──────── Data shown ────────
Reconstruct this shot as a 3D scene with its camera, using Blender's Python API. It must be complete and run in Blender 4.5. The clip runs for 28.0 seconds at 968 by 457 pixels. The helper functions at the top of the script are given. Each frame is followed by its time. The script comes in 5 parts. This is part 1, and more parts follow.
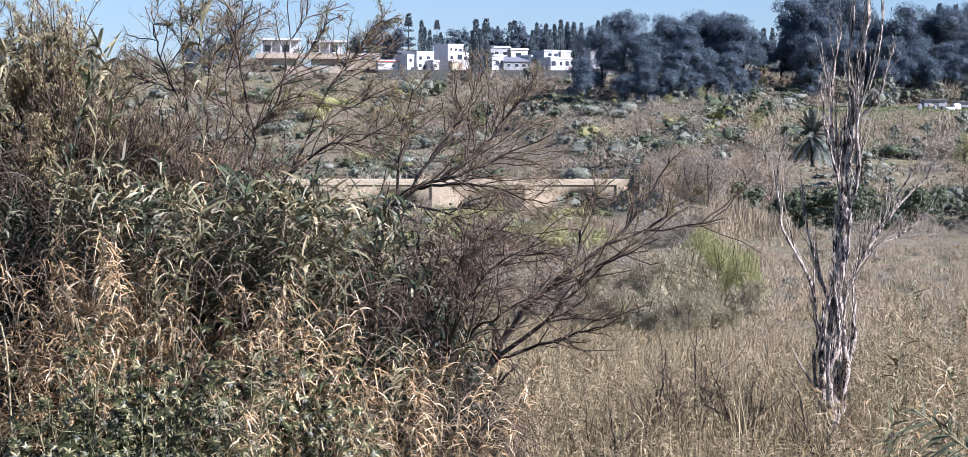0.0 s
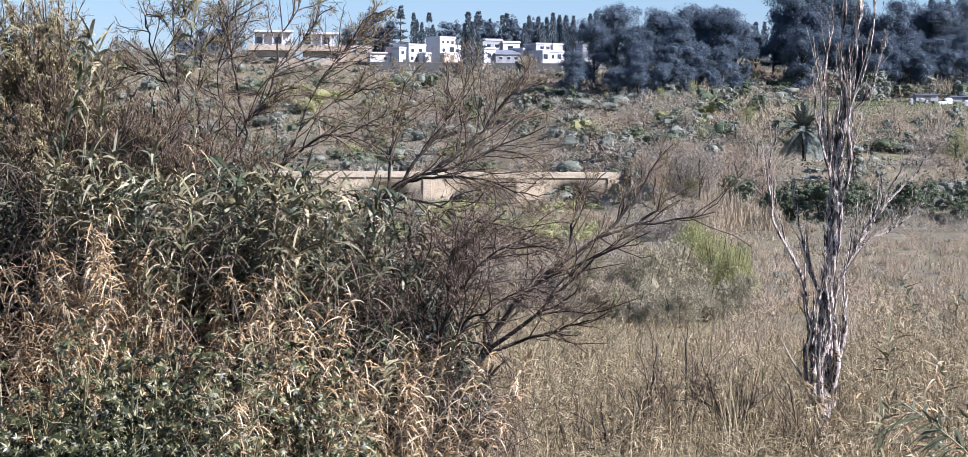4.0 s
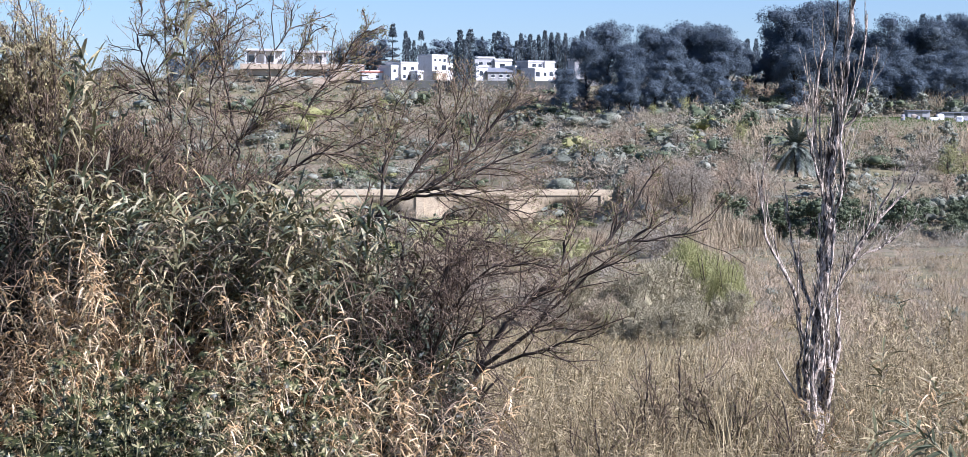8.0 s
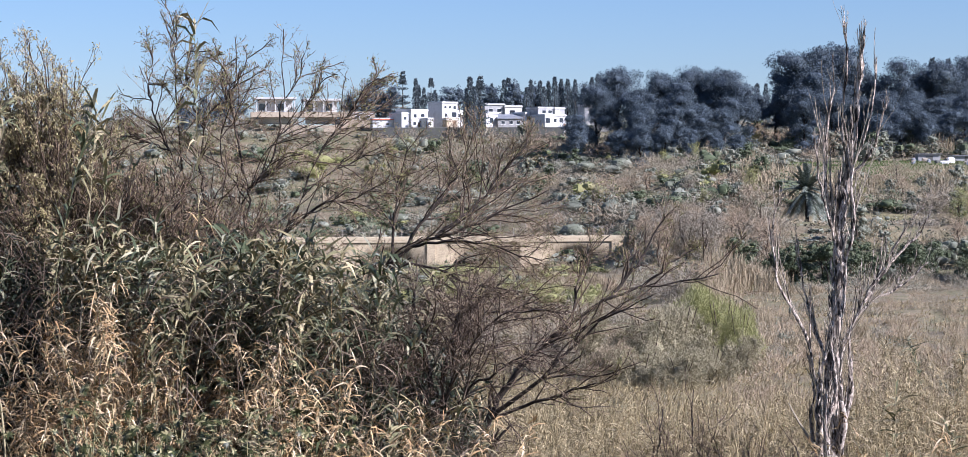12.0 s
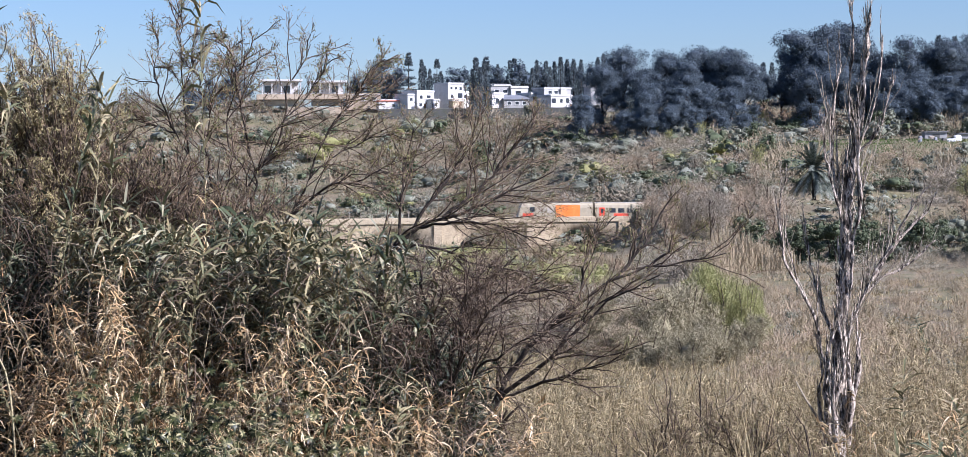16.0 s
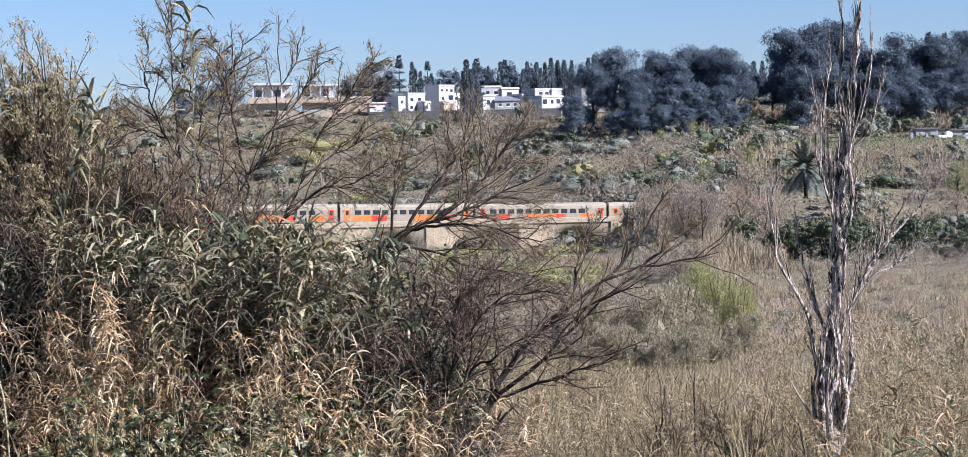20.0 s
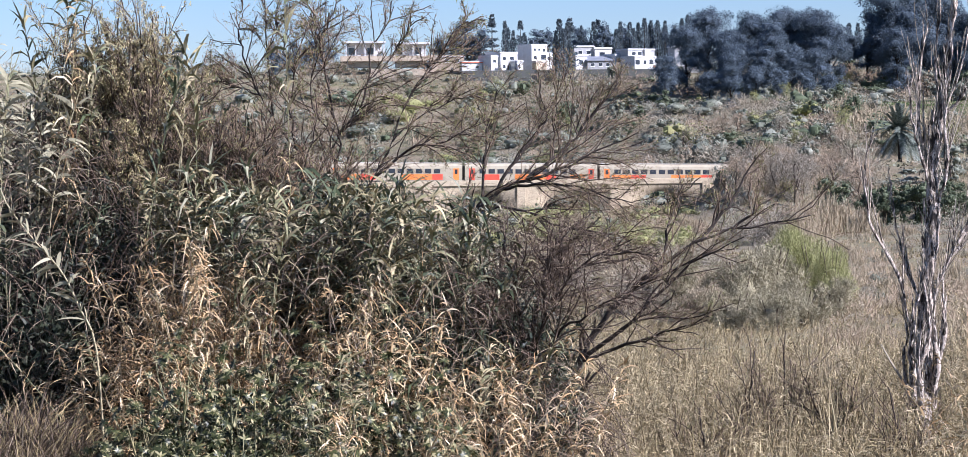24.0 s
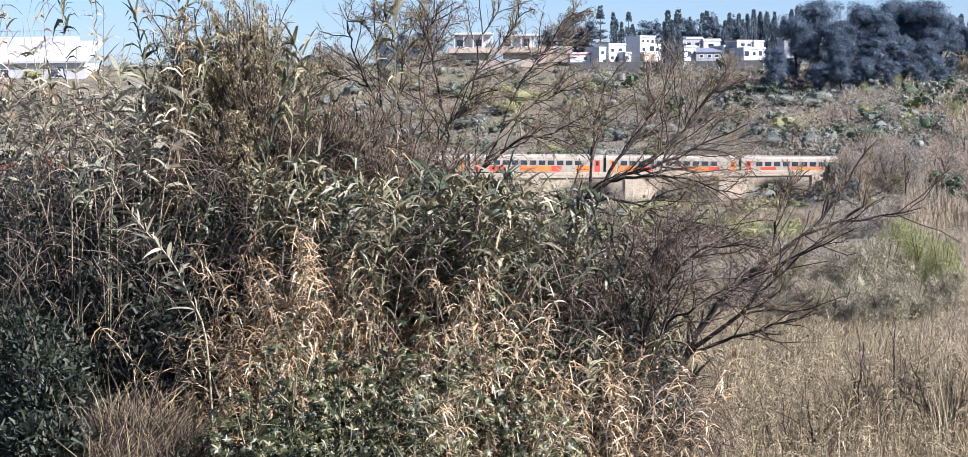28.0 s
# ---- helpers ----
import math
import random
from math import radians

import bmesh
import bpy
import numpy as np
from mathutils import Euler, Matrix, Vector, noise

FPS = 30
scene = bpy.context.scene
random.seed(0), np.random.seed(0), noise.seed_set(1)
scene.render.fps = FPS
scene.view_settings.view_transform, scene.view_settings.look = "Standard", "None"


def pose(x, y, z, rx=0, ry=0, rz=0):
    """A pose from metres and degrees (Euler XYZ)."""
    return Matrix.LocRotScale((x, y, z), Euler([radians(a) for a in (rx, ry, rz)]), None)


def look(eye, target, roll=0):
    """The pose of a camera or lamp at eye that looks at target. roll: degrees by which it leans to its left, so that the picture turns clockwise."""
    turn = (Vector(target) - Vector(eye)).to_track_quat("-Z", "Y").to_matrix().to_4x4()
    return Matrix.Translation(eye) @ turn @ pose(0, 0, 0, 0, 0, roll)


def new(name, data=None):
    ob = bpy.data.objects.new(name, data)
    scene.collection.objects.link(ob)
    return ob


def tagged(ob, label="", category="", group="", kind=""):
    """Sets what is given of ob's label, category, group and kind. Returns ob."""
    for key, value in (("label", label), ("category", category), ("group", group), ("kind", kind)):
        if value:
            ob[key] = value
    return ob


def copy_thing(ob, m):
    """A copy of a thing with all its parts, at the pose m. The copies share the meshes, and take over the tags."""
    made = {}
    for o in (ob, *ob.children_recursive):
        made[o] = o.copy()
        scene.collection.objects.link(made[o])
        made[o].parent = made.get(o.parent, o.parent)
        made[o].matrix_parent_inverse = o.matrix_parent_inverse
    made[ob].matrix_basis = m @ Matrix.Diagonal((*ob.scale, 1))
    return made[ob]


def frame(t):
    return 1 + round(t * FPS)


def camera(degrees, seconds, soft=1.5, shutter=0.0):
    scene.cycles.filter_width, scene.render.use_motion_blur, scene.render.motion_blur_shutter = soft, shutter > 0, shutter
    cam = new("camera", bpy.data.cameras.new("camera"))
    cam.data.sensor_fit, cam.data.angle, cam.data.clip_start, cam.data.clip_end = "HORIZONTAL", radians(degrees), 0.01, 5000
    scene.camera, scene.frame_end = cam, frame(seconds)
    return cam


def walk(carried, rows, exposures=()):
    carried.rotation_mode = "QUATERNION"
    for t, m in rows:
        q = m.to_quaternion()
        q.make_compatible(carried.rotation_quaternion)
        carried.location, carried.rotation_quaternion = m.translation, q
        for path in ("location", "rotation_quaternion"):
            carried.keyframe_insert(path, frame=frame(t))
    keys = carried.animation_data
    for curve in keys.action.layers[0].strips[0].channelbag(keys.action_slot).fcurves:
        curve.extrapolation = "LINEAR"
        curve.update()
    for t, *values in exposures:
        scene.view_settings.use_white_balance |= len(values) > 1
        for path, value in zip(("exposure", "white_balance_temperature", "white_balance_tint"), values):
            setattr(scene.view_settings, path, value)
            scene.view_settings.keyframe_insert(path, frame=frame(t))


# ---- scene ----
────────
──────── Data shown ────────
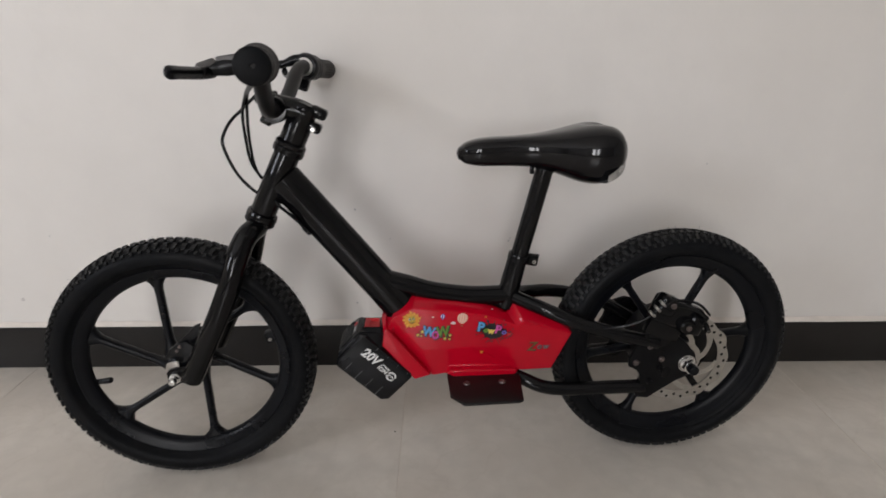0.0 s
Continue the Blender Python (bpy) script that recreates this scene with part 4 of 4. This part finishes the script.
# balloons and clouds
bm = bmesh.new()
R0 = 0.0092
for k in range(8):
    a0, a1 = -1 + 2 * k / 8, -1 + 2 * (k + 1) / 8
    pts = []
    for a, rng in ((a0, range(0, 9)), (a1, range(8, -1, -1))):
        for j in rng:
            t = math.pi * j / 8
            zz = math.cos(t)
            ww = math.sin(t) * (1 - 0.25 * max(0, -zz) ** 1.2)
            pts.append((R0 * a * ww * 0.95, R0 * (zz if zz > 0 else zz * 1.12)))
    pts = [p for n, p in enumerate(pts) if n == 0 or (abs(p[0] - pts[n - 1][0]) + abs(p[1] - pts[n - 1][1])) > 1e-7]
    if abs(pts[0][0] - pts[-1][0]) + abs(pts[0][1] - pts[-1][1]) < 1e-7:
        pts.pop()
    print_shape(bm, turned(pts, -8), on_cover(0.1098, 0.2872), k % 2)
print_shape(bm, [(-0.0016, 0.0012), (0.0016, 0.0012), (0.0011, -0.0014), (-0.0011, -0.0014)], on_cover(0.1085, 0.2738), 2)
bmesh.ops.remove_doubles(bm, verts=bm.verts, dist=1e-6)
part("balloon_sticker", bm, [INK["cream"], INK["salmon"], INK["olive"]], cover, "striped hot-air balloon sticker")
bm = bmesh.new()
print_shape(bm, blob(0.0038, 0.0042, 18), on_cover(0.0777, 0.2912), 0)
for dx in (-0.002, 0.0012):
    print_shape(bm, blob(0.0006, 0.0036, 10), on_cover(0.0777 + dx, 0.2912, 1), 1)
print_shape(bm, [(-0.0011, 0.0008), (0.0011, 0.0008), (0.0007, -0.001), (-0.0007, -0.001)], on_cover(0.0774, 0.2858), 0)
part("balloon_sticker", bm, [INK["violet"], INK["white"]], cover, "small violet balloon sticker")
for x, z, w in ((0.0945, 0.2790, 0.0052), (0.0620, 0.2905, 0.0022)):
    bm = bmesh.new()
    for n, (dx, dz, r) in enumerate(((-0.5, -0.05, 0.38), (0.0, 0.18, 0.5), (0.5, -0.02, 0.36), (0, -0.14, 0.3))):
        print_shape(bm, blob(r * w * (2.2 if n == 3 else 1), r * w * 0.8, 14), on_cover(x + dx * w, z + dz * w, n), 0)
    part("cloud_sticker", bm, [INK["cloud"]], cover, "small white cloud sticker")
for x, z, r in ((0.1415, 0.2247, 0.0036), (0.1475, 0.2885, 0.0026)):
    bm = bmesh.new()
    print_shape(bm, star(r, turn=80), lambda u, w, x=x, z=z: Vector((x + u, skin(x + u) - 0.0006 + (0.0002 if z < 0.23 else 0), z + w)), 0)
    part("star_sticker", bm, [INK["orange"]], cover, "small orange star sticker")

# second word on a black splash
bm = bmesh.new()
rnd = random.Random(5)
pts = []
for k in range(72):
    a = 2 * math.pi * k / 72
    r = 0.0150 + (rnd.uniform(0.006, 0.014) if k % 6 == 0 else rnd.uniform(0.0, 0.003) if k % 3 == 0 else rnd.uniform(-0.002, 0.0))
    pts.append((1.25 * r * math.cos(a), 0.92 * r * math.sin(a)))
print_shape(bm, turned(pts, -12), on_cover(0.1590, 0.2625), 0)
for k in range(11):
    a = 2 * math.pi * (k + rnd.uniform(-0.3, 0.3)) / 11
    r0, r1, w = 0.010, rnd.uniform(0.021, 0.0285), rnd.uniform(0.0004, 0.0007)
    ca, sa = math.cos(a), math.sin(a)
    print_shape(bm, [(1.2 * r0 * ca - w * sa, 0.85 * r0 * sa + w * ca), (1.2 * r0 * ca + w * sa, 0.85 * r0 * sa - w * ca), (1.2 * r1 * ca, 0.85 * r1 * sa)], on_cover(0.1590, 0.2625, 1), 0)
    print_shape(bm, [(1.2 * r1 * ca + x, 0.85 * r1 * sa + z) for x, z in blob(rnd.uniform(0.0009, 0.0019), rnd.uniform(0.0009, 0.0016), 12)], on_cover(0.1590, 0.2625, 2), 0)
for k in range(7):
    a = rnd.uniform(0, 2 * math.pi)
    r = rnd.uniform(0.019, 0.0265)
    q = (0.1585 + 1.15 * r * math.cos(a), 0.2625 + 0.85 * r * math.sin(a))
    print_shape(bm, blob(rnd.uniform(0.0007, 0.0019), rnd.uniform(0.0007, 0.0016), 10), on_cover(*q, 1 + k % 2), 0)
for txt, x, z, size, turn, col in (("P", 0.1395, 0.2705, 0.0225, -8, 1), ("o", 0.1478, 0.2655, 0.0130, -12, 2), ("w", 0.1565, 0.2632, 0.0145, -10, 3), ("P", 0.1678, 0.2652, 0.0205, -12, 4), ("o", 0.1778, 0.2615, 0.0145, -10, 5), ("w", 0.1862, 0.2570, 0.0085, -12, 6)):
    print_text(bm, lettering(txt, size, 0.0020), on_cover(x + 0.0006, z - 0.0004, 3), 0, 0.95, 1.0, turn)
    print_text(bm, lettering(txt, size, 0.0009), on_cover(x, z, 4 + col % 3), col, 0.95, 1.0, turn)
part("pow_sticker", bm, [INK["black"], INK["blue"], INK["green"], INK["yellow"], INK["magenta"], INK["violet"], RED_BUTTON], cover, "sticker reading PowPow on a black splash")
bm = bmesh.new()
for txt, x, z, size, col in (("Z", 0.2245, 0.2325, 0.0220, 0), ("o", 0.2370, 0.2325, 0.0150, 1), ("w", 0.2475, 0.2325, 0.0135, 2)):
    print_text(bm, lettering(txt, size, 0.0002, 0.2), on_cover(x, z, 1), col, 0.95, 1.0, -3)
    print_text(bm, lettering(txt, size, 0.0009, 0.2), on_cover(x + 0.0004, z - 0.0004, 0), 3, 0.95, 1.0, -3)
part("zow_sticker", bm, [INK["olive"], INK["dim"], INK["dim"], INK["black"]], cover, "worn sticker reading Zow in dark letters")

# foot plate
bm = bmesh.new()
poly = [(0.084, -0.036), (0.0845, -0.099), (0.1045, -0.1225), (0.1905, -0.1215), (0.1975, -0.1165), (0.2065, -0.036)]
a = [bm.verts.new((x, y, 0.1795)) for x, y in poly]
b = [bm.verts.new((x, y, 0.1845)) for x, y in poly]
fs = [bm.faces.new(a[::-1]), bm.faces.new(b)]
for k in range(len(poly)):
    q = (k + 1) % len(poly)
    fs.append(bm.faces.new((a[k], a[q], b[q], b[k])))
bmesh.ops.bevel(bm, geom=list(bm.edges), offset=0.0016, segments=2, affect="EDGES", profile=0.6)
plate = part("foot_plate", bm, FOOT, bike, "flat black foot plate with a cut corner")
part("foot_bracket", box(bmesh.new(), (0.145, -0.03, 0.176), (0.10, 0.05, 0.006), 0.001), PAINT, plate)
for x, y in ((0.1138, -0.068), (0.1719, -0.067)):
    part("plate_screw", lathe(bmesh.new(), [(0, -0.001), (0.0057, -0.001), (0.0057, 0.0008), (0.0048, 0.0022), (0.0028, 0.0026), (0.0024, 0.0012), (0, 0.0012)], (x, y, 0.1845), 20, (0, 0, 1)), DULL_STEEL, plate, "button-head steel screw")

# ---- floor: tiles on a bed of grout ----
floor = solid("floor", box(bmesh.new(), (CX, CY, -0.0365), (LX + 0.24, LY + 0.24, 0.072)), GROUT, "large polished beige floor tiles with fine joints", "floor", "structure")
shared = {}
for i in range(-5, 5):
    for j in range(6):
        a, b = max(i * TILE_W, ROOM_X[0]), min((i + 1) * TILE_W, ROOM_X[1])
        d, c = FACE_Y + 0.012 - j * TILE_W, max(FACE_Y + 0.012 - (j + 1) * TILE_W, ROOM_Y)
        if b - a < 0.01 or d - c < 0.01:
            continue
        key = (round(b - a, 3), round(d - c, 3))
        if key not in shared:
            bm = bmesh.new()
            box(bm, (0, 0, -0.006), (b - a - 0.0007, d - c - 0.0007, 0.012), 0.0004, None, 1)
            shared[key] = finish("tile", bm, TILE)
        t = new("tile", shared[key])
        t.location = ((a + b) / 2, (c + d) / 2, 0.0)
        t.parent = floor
────────
▶ _Prompt_
Transcribe the lines above from the one with "q.make_compatible(carried.rotation_quaternion)" through the one with "scene.view_settings.use_white_balance |= len(values)". Include both ends and leave out every other line.

▶ _Answer to the problem_
        q.make_compatible(carried.rotation_quaternion)
        carried.location, carried.rotation_quaternion = m.translation, q
        for path in ("location", "rotation_quaternion"):
            carried.keyframe_insert(path, frame=frame(t))
    keys = carried.animation_data
    for curve in keys.action.layers[0].strips[0].channelbag(keys.action_slot).fcurves:
        curve.extrapolation = "LINEAR"
        curve.update()
    for t, *values in exposures:
        scene.view_settings.use_white_balance |= len(values) > 1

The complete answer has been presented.